Even if they had set it up that way, would you expect our unemployed essayist to afterward want to recount his reaction, either way?

Come again, what were the true circumstances? "Social experiment" or "show" paying a "professional actor's rate"?

She let that thought hang for a moment and then stated that I’d just been part of a taped “social experiment” and that her crew would pay for my groceries and hand me three-hundred dollars cash up front, so would I please step over here to sign some release forms?

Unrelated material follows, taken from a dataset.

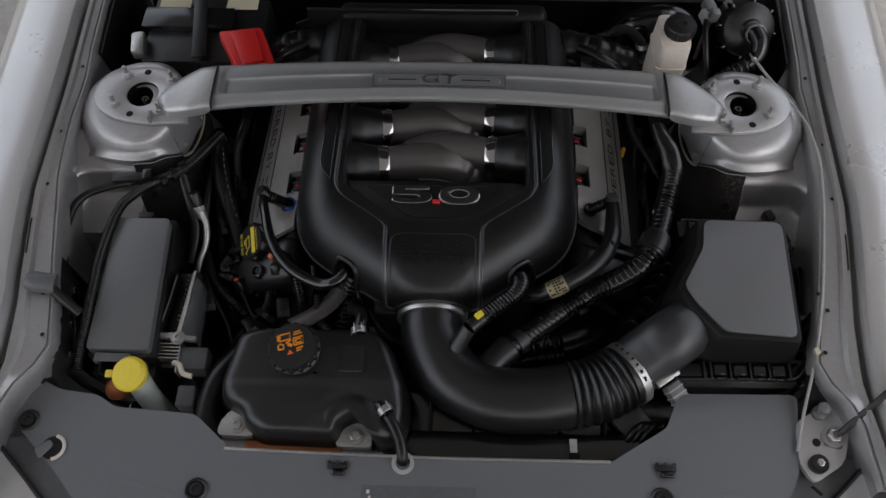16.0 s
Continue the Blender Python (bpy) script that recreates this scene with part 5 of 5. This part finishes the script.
for sx in (1, -1):
    rb2 = thing("taped_bundle", (sx * 0.34, 0.37, 0.84), "fat black taped wiring bundle across the back of the engine", "cable", "taped bundles")
    part("sleeve", tube([(sx * 0.24, 0.385, 0.868), (sx * 0.3, 0.37, 0.872), (sx * 0.36, 0.36, 0.862), (sx * 0.42, 0.355, 0.835), (sx * 0.45, 0.35, 0.78)], lambda s: 0.032 + 0.002 * math.sin(s * 190), 18), RUBBER, rb2)
    part("branch", tube([(sx * 0.3, 0.35, 0.89), (sx * 0.35, 0.325, 0.885), (sx * 0.4, 0.31, 0.85), (sx * 0.42, 0.29, 0.79)], 0.012, 12), CORR, rb2)
    part("tape_band", tube([(sx * 0.32, 0.367, 0.8705), (sx * 0.338, 0.363, 0.868)], 0.0345, 18), GLOSSB, rb2)
pc = thing("pump_cable", (0.577, 0.38, 0.9), "thin sleeved cable with a grey plug beside the pump", "cable")
part("sleeve", sweep(bmesh.new(), curve_pts([(0.58, 0.38, 0.955), (0.577, 0.38, 0.925), (0.575, 0.38, 0.89), (0.573, 0.38, 0.83)], 0.0008), corrugated(0.0045, 0.0009, 0.0035), 12), RUNNER, pc)
part("plug", rbox((0.02, 0.02, 0.026), pose(0.582, 0.38, 0.965, 0, 12), 0.004), GREYP, pc, "grey plug")
bw = thing("blower_motor", (0.66, 0.36, 0.85), "black round pump with ribbed hose behind the strut tower", "pump")
part("housing", lathe([(0.0, 0.03), (0.02, 0.03), (0.024, 0.022), (0.048, 0.018), (0.056, 0.01), (0.058, -0.01), (0.05, -0.05), (0, -0.05)], pose(0.655, 0.36, 0.945, 50, 10), 32), BLACK, bw)
part("elbow", tube([(0.66, 0.33, 0.968), (0.668, 0.305, 0.962), (0.664, 0.285, 0.945), (0.645, 0.272, 0.932)], lambda s: 0.018, 20), GLOSSB, bw, "glossy black elbow")
part("ring", lathe([(0.019, 0), (0.0215, 0.001), (0.0215, 0.008), (0.019, 0.009)], pose(0.661, 0.328, 0.965, 60, 5), 24), GREYP, bw, "grey retaining ring")
part("ribbed_hose", sweep(bmesh.new(), curve_pts([(0.65, 0.275, 0.934), (0.61, 0.25, 0.925), (0.56, 0.215, 0.92), (0.535, 0.205, 0.895)], 0.002), corrugated(0.0185, 0.0035, 0.0155), 20), CORR, bw)
for k in range(8):
    a = k * math.pi / 4
    part("rib", rbox((0.006, 0.02, 0.03), pose(0.655, 0.36, 0.945, 50, 10) @ pose(0.056 * math.cos(a), 0.056 * math.sin(a), -0.012, 0, 0, math.degrees(a) + 90), 0.002, 1), GLOSSB, bw)
gc = thing("brake_hose", (0.42, 0.36, 0.88), "black vacuum hose with a fabric sleeve in front of the booster", "hose")
part("corrugated_length", sweep(bmesh.new(), curve_pts([(0.2, 0.41, 0.85), (0.272, 0.4, 0.865), (0.306, 0.4, 0.868), (0.334, 0.4, 0.869), (0.361, 0.4, 0.879), (0.383, 0.4, 0.891)], 0.0009), corrugated(0.0105, 0.0022, 0.0056), 18), CORR, gc)
part("fabric_sleeve", tube([(0.38, 0.4, 0.889), (0.392, 0.4, 0.896), (0.404, 0.4, 0.899), (0.421, 0.395, 0.894), (0.443, 0.385, 0.876), (0.455, 0.37, 0.85)], 0.0105, 16), SHIELD, gc, "dull fabric sleeve")
part("clamp", lathe([(0.013, 0), (0.0145, 0.0), (0.0145, 0.01), (0.013, 0.01)], pose(0.446, 0.382, 0.871, 150, 0, 8), 20), STEEL, gc, "steel band clamp")
part("fitting", rbox((0.03, 0.04, 0.03), pose(0.452, 0.36, 0.845), 0.008, 3), BLACK, gc)
cb = thing("connector_cluster", (0.6, 0.42, 0.9), "grey and black plug connectors beside the booster", "connector")
for (x, y, z), m in (((0.58, 0.42, 0.95), GREYP), ((0.6, 0.44, 0.955), GLOSSB), ((0.62, 0.43, 0.945), PANELD), ((0.575, 0.4, 0.94), PALEP)):
    part("plug", rbox((0.022, 0.03, 0.024), pose(x, y, z, 10, 0, 20), 0.003), m, cb)
part("lead", tube([(0.575, 0.395, 0.94), (0.565, 0.36, 0.95), (0.56, 0.31, 0.945), (0.57, 0.27, 0.9)], 0.006, 10), RUBBER, cb)
hb = thing("hose_bracket", (0.465, 0.15, 0.88), "black hose clip with pale metal tabs under the brace end", "bracket")
part("clamp_block", rbox((0.046, 0.032, 0.05), pose(0.467, 0.178, 0.882, -12, 0, 6), 0.007, 2), BLACK, hb)
part("clamp_step", rbox((0.03, 0.02, 0.02), pose(0.485, 0.165, 0.9, -12, 0, 6), 0.004, 2), GLOSSB, hb)
part("tab", rbox((0.016, 0.02, 0.014), pose(0.468, 0.168, 0.905, 20, -10), 0.004), EAR, hb, "pale metal tab")
hc = thing("hood_cable", (0.69, -0.1, 0.95), "thin pale bonnet release cable along the inner wing", "cable")
part("sheath", tube([(0.655, 0.27, 0.95), (0.672, 0.22, 0.955), (0.7, 0.165, 0.955), (0.726, 0.1, 0.957), (0.736, 0.02, 0.957), (0.73, -0.06, 0.955), (0.712, -0.16, 0.955), (0.69, -0.27, 0.953), (0.668, -0.36, 0.945), (0.652, -0.42, 0.93), (0.632, -0.49, 0.905), (0.615, -0.547, 0.898)], 0.0028, 10), PALEP, hc)
part("guide_clip", rbox((0.0095, 0.011, 0.009), pose(0.66, -0.386, 0.945, 0, 0, 15), 0.002), CREAM, hc, "yellowed guide clip")
part("guide_clip", rbox((0.012, 0.02, 0.014), pose(0.652, 0.275, 0.948, 0, 0, 15), 0.003), ALU, hc)
line("prop_rod", [(0.83, -0.402, 1.07), (0.75, -0.466, 0.987), (0.71, -0.498, 0.942), (0.684, -0.519, 0.914)], 0.0055, BLACK, "thin black bonnet prop rod", "rod")
hg = thing("bonnet_stop", (0.665, -0.54, 0.89), "white painted corner plate with bonnet stop and bolts", "bracket", "bonnet stops")
part("plate", prism(round_poly([(0.622, -0.494), (0.685, -0.462), (0.712, -0.5), (0.69, -0.564), (0.633, -0.6), (0.616, -0.565)], 0.014, 4), 0.886, 0.8965, 0.002), PAINT, hg)
part("rubber_stop", lathe([(0.0, 0.013), (0.006, 0.013), (0.008, 0.016), (0.013, 0.016), (0.0155, 0.012), (0.0155, 0.0), (0, 0)], pose(0.644, -0.568, 0.8965), 28), RUBBER, hg, "round black rubber stop")
part("stop_nut", bolt((0.644, -0.568, 0.908), 0.007, 0.006), STEEL, hg)
part("washer_bolt", bolt((0.678, -0.52, 0.8965), 0.013, 0.016), STEEL, hg)
part("bolt_bracket", prism(round_poly([(0.66, -0.535), (0.69, -0.542), (0.698, -0.508), (0.668, -0.5)], 0.006, 3), 0.8965, 0.9005, 0.001, 1), PANELD, hg)
part("ball_stud", lathe([(0.012, 0.0), (0.012, 0.008), (0.006, 0.01), (0.006, 0.018), (0.0095, 0.022), (0.011, 0.027), (0.0095, 0.032), (0, 0.036)], pose(0.662, -0.48, 0.8965), 20), GREYP, hg, "grey ball stud")
part("hole", lathe([(0, 0.0005), (0.007, 0.0005), (0.0072, 0)], Matrix.Translation((0.65, -0.53, 0.8966)), 16), DARK, hg)
part("seam", tube([(0.63, -0.602, 0.892), (0.645, -0.615, 0.89)], 0.003, 8), DARK, hg)

bs = thing("bonnet_buffer", (-0.72, -0.27, 0.9), "grey rubber bonnet buffer on the inner wing", "buffer")
part("knob", lathe([(0.0, -0.03), (0.018, -0.03), (0.019, 0.01), (0.014, 0.02), (0, 0.022)], pose(-0.7, -0.295, 0.962, 0, -75), 24), PANELD, bs, "dark grey rubber knob")
part("stem", rod(bmesh.new(), (-0.685, -0.298, 0.96), (-0.63, -0.335, 0.92), 0.009), BLACK, bs)
# looms, plugs and brackets down in the gaps beside and before the engine
for keys, r, p in (
    ([(-0.47, 0.02, 0.8), (-0.455, -0.06, 0.77), (-0.445, -0.13, 0.75), (-0.43, -0.2, 0.74), (-0.4, -0.26, 0.73)], 0.009, 0.006),
    ([(-0.44, 0.06, 0.79), (-0.435, -0.02, 0.75), (-0.425, -0.09, 0.73), (-0.44, -0.17, 0.7)], 0.007, 0.005),
    ([(-0.47, -0.13, 0.78), (-0.44, -0.2, 0.79), (-0.4, -0.24, 0.78), (-0.35, -0.27, 0.74)], 0.008, 0.0055),
    ([(-0.33, -0.2, 0.78), (-0.34, -0.25, 0.77), (-0.38, -0.3, 0.76), (-0.42, -0.33, 0.72)], 0.008, 0.0055),
    ([(-0.23, -0.23, 0.8), (-0.22, -0.28, 0.79), (-0.17, -0.32, 0.78), (-0.1, -0.33, 0.76)], 0.01, 0.007),
    ([(-0.05, -0.33, 0.8), (0.02, -0.39, 0.79), (0.06, -0.44, 0.76)], 0.009, 0.006),
    ([(0.445, 0.22, 0.77), (0.43, 0.14, 0.75), (0.425, 0.06, 0.73), (0.43, -0.02, 0.7)], 0.009, 0.006),
    ([(0.46, 0.16, 0.78), (0.45, 0.1, 0.74), (0.455, 0.03, 0.72), (0.45, -0.05, 0.7)], 0.007, 0.005),
    ([(0.42, -0.02, 0.75), (0.4, -0.1, 0.765), (0.37, -0.16, 0.78), (0.33, -0.19, 0.78)], 0.0055, 0.004),
    ([(0.22, -0.27, 0.8), (0.27, -0.24, 0.8), (0.31, -0.22, 0.79), (0.36, -0.23, 0.75)], 0.009, 0.006),
):
    line("engine_loom", keys, r, LOOM, "dull black corrugated engine loom down beside the engine", "cable", p)
for (x, y, z), a, m in (((-0.445, -0.06, 0.775), 20, BLACK), ((-0.43, -0.15, 0.765), -30, GLOSSB), ((-0.45, -0.24, 0.78), 15, BLACK), ((-0.36, -0.29, 0.775), 40, GLOSSB), ((-0.3, -0.25, 0.78), 10, BLACK), ((-0.11, -0.31, 0.8), 25, GLOSSB), ((0.44, 0.09, 0.72), 15, DARK), ((0.425, 0.01, 0.71), -20, DARK), ((0.28, -0.24, 0.8), 35, BLACK)):
    lp = thing("loom_plug", (x, y, z), "small black plug on the engine loom", "connector", "loom plugs")
    part("shell", rbox((0.026, 0.04, 0.024), pose(x, y, z, 15, 10, a), 0.004), m, lp)
    part("latch", rbox((0.01, 0.02, 0.006), pose(x, y, z, 15, 10, a) @ pose(0, 0.004, 0.014), 0.0015, 1), LOOM, lp)
for (x, y, z), a in (((-0.41, -0.17, 0.775), 30), ((-0.33, -0.27, 0.79), 60), ((0.41, 0.2, 0.75), -10), ((0.44, 0.05, 0.75), 20), ((-0.42, 0.03, 0.78), 10)):
    mb = thing("loom_bracket", (x, y, z), "small bare metal loom bracket bolted to the engine", "bracket", "loom brackets")
    part("strip", rbox((0.014, 0.045, 0.003), pose(x, y, z, 10, 20, a), 0.001, 1), DARK, mb)
    part("bracket_bolt", bolt((x, y, z + 0.002), 0.0045, 0.006), BLACK, mb)
line("guide_tube", [(0.43, 0.2, 0.80), (0.428, 0.16, 0.785), (0.425, 0.12, 0.74), (0.42, 0.1, 0.68)], 0.0045, DARK, "thin dark guide tube beside the engine", "pipe")
# front corners
for sx in (1, -1):
    rows = []
    for i in range(15):
        t = i / 14
        x, y = lerp(0.76, 0.485, t), lerp(-0.535, -0.795, t)
        rows.append([(sx * x, y, 0.888), (sx * (x + 0.02), y - 0.02, 0.892), (sx * (x + 0.05), y - 0.06, 0.885), (sx * (x + 0.08), y - 0.12, 0.8), (sx * (x + 0.09), y - 0.15, 0.7)])
    hl = thing("headlamp", (sx * 0.64, -0.67, 0.85), "pale rounded headlamp corner with a black seal", "headlamp", "headlamps")
    part("lens_edge", thick(grid(rows), 0.003), PAINT, hl)
    part("seal", sweep(bmesh.new(), [Vector(r[0]) + Vector((0, 0.003, 0.002 * math.sin(i))) for i, r in enumerate(rows)], 0.004, 8), BLACK, hl)
    rows = [[(sx * x, y, z) for x, z in ((0.5, 0.872), (0.62, 0.876), (0.74, 0.872))] for y in (-0.84, -0.7, -0.6, -0.55)]
    solo("lamp_support", thick(grid(rows), 0.003), PANELD, "dark grey lamp support behind the headlamp", "bracket", "lamp supports")
rows = [[(x, y, z) for x in np.linspace(-0.6, 0.6, 13)] for y, z in ((-0.79, 0.875), (-0.86, 0.86), (-0.93, 0.8), (-0.96, 0.6), (-0.94, 0.3))]
solo("bumper", thick(grid(rows), 0.003), PAINT, "silver painted front bumper", "bumper", kind="structure")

...She also made it clear that they needed all of my contact info in case they decided to use my footage for their show, in which case I will be paid at a professional actor’s rate.

rhhardin said...

Too prolix.

Peder said...

It looks like the author works in the comic book industry so keeping up on comic books is a legitimate part of trying to get a new job. As far as the calls for him to move out of NY goes, I understand the intent but pulling up stakes and moving somewhere else are huge steps. He may need to do so but I wouldn't call him an idiot for resisting this change.

Known Unknown said...

It looks like the author works in the comic book industry so keeping up on comic books is a legitimate part of trying to get a new job. As far as the calls for him to move out of NY goes, I understand the intent but pulling up stakes and moving somewhere else are huge steps. He may need to do so but I wouldn't call him an idiot for resisting this change.

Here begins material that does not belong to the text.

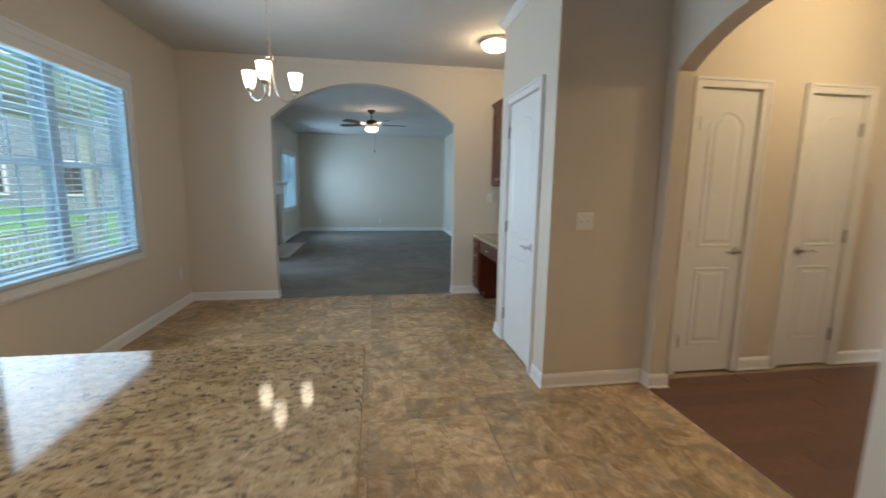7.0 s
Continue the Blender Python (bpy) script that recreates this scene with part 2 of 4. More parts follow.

Sounds like he's also freelancing, which may be cause enough to stay in a place like NYC.

But 2 years of unemployment to me would be 2 years too long.

Jose_K said...

read like a Guy de Maupassant .. like The Necklace

Unknown said...

This story is like the Muslim comedian story: The intelligentsia are always looking to expose the rank cruelty and selfishness of their fellow citizens (whom they despise) and they don't find it.

Best of luck, unemployed guy. Things will get better!